I've often thought about the process of growing up and all the painful moments of self-discovery that I've experienced in my nearly fifty years of life. There were the early ones, such as the realization (a) that I would never be a great athlete, (b) that I was not endowed with genius-level intelligence, and (c) that most of the girls whom I regarded as attractive were not attracted to me. However, I have to say that the greatest disillusionments of my life were reserved for my adulthood. First: that, unlike me, not every Mormon kid of my generation grew up believing that it was more or less a doctrinal imperative to have a low sense of self-worth and an impaired sense of ambition. Quite literally, a day doesn't go by that I don't feel the far-reaching effects of what I call "King Benjamin Syndrome," yet it's obvious now, judging from the overinflated egos I continually encounter in the church, that I didn't have to view myself as slime or consider it wrong to want to excel in some worldly pursuit.

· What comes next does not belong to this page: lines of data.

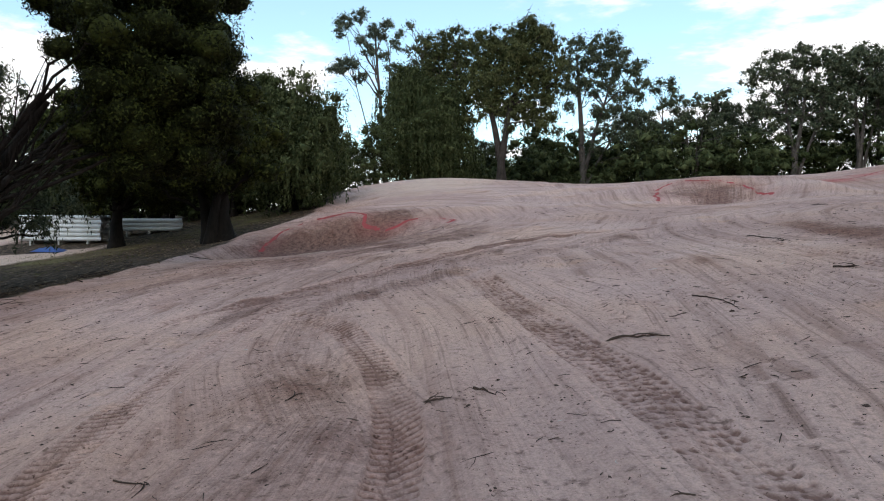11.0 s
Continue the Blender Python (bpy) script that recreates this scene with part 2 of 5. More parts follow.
    c = mix(n, l, ramp(n, l, f, ((0.38, (0, 0, 0)), (0.62, (1, 1, 1)))), c, litter)
    # turf
    turf = ramp(n, l, noise_node(n, l, 1.4, 6, 0.7, pos), ((0.36, (0.13, 0.092, 0.055)), (0.5, (0.155, 0.132, 0.062)), (0.64, (0.185, 0.172, 0.075))))
    turf = mix(n, l, ramp(n, l, noise_node(n, l, 0.32, 4, 0.6, pos), ((0.42, (0.75, 0.75, 0.75)), (0.56, (0, 0, 0)))), turf, (0.115, 0.082, 0.056))
    f = calc(n, l, "ADD", field("grass").outputs["Fac"], calc(n, l, "MULTIPLY", calc(n, l, "SUBTRACT", mid, 0.5), 0.5))
    c = mix(n, l, ramp(n, l, f, ((0.40, (0, 0, 0)), (0.60, (1, 1, 1)))), c, turf)
    # sprayed marking paint
    f = calc(n, l, "MULTIPLY", field("paint").outputs["Fac"], calc(n, l, "ADD", calc(n, l, "MULTIPLY", grit, 0.9), 0.35), True)
    c = mix(n, l, f, c, (0.55, 0.06, 0.07))
    l.new(c, b.inputs["Base Color"])
    h = calc(n, l, "ADD", calc(n, l, "MULTIPLY", scratch, 0.35), calc(n, l, "ADD", calc(n, l, "MULTIPLY", crumbs, 1.1), calc(n, l, "MULTIPLY", fine, 0.25)))
    relief(n, l, b, h, 0.9, 0.05)
    return m


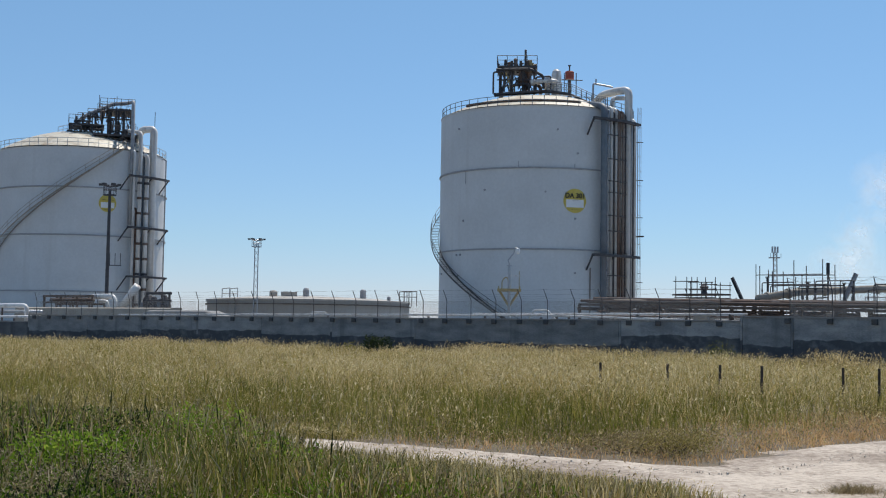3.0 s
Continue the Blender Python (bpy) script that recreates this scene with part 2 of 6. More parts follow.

Second: that the management paradigm on the administrative side of Sandia National Laboratories, where I work, has gradually gone from being almost strictly meritocratic to being, well, something else -- which has caused me to realize that I'm wedged squarely under the proverbial "glass ceiling." It was nice to leave the CFO organization (the most-glaring bastion of the new philosophies) three years ago and move out to the "line," where at least I'm able to provide direct financial support to managers and staff of a technical organization. However, now all of the "line" admin personnel are being sucked back into the CFO organization, which I regard as the surest sign of the company's ongoing descent into the maelstrom of abject irrelevancy. The worst part is that I have no other choices -- after sixteen years at Sandia, my only real option is to keep doing what I'm doing until retirement in another 9-14 years (and hope that there still is a Sandia for that length of time).
And third: that my lifestyle -- which is dominated by having to go to work and then having to attend various church meetings, activities, and service projects -- is largely incompatible with the things that I find most rewarding in life: romance, spontaneity, creativity, travel, and outdoor recreation. One of the good things about working at Sandia is having no shortage of annual leave and other days off; however, I still find it extremely difficult to devote resources to those things that, to me, make life worth living.
I don't ask for much, since many of the things that I enjoy cost little or nothing. But will things ever change?